2012 : WHAT IS YOUR FAVORITE DEEP, ELEGANT, OR BEAUTIFUL EXPLANATION?

richard_nisbett's picture
Theodore M. Newcomb Distinguished University Professor of Psychology, University of Michigan; Author, Thinking: A Memoir

The Elegant Robert Zajonc

The great social psychologist Robert Zajonc came up with elegant explanations for three very important phenomena.

1) The literature on physiological arousal and task performance was a mess, with some people finding performance improvement with greater arousal and some people finding performance decrement. Zajonc showed that, for the simplest tasks, the greater the arousal the greater the improvement—because arousal was amplifying a simple, overlearned response. For more complex tasks, arousal worsened task performance—because arousal was simultaneously multiplying many possible alternative, and competing, responses.

2) The earlier in the sibship a person is born the higher the IQ on average. This had long been known but Zajonc offered the most plausible explanation to date. The firstborn comes into a world where the average IQ is 100 (mother) + 100 (father) + 0 (self)/3 = 83.33. The second child is born into a family with a lower average IQ because the average 100 IQ of each parent is diluted not only with the second child’s own zero IQ but with the first child’s IQ, which, unless that child is adult, is less than 100 on average. The larger the number of children the worse the average intelligence of the environment in which intellectual development takes place.

3)  Zajonc showed that "mere familiarity" with an object of apparently any kind increases its attractiveness.

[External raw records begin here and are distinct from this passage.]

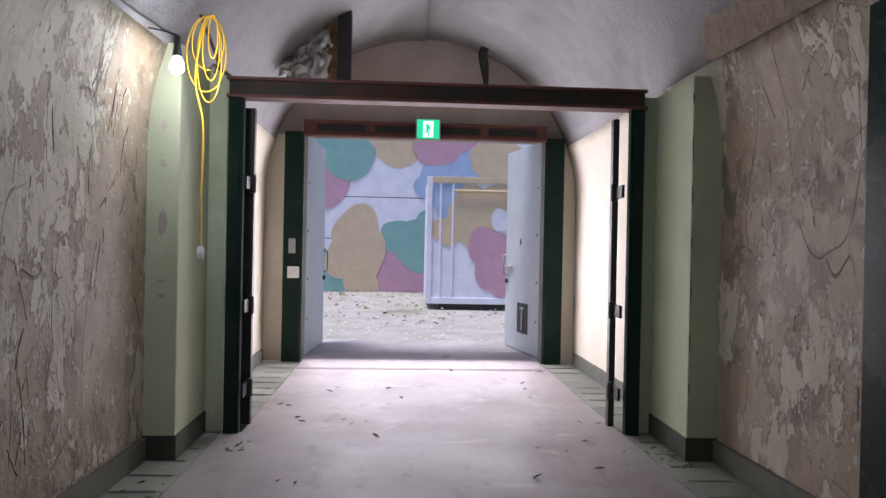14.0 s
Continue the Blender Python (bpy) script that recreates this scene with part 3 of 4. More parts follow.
w = part("wicket_door", box(0, 0.76, -0.05, 0, 0.17, 1.73, 0.004), STEEL, leaf1, "dark green wicket door standing ajar")
w.matrix_parent_inverse = Matrix()
w.matrix_basis = pose(H0 + 0.03, -LT - 0.045, 0, 0, 0, -18)
UR = 1.97
part("lock_rod", tube([(UR, 0.145, 0.10), (UR, 0.145, 2.46)], 0.016, None, 10), BLACK, leaf1)
for z in (0.24, 1.06, 1.47, 2.40):
    k = box(UR - 0.025, UR + 0.025, 0.0, 0.17, z - 0.025, z + 0.025, 0.008)
    part("rod_bracket", k, BLACK, leaf1)
part("hub", turned([(0.03, 0.0), (0.05, 0.02), (0.05, 0.05), (0.028, 0.06), (0.028, 0.19), (0.042, 0.2), (0.042, 0.24), (0.02, 0.25)], sides=16), BLACK, leaf1).matrix_basis = pose(UR, 0, 1.265, -90, 0, 0)
wh = part("hand_wheel", tube([(UR + 0.155 * math.cos(q), 0.215, 1.265 + 0.155 * math.sin(q)) for q in (2 * math.pi * i / 36 for i in range(36))], 0.016, None, 10, True), BLACK, leaf1, "black iron locking wheel")
for q in (90, 210, 330):
    c, s = math.cos(radians(q)), math.sin(radians(q))
    part("spoke", tube([(UR + 0.03 * c, 0.215, 1.265 + 0.03 * s), (UR + 0.15 * c, 0.215, 1.265 + 0.15 * s)], 0.012), BLACK, wh)
for z in (0.4, 2.2):
    part("hinge", turned([(0.03, -0.1), (0.035, -0.09), (0.035, 0.09), (0.03, 0.1)], (-0.02, 0.03, z), 12), BLACK, leaf1)

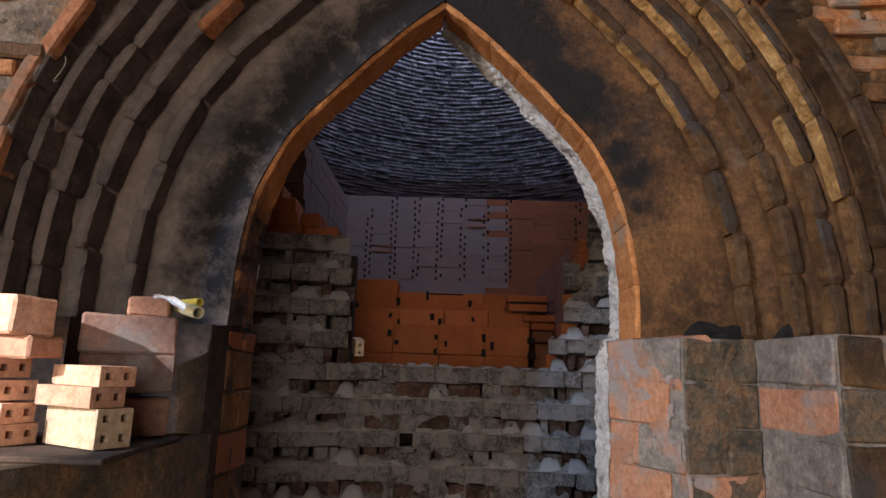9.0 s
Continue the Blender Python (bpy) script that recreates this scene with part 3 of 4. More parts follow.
for c, za, w in bays:
    if random.random() < (0.92 if c > 0 else 0.6):
        heap(ash_bm, c, face_y(c) - 0.004, za - 0.003, w * random.uniform(1.0, 1.7), 0.08, random.choice((0.03, 0.05, 0.058, 0.066, 0.074)))
k = -11
while TOP + PERIOD * k < 2.7:
    top = TOP + PERIOD * k
    for xa, xb in stack_span(top - 0.03):
        if k == 0:
            xa, xb = -1.15, 1.3
        x = xa + 0.02
        while x < xb - 0.06:
            w = random.uniform(0.08, 0.17)
            open_sill = k == 0 and -0.44 < x < 0.55
            if not open_sill and not -0.45 < x < 0.5 and random.random() < 0.75:
                x += w
                continue
            heap(ash_bm, x + w / 2, face_y(x + w / 2) - 0.002, top - 0.003, w * random.uniform(0.85, 1.15), random.uniform(0.05, 0.075), random.uniform(0.008, 0.02) if open_sill else random.choice((0.018, 0.028, 0.04, 0.052, 0.064)))
            x += w * random.uniform(0.75, 1.0)
    k += 1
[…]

This is true of photographs of people, of snatches of a melody, of Turkish words (for monolingual English speakers) and of Chinese characters (for people ignorant of Chinese languages). Unless the initial attractiveness of a stimulus is negative—and sometimes even then—preference for the stimulus increases with exposure. Zajonc discovered this fact decades ago but never could come up with a plausible explanation for it—nor could anyone else. Toward the end of his life Zajonc came up with an extremely simple explanation in terms of reinforcement theory. Every time we encounter a stimulus that is not followed by punishment of some kind a minor reward is experienced. The more the exposures to the (unpunished) stimulus the greater the reward associated with it and hence the greater its attractiveness.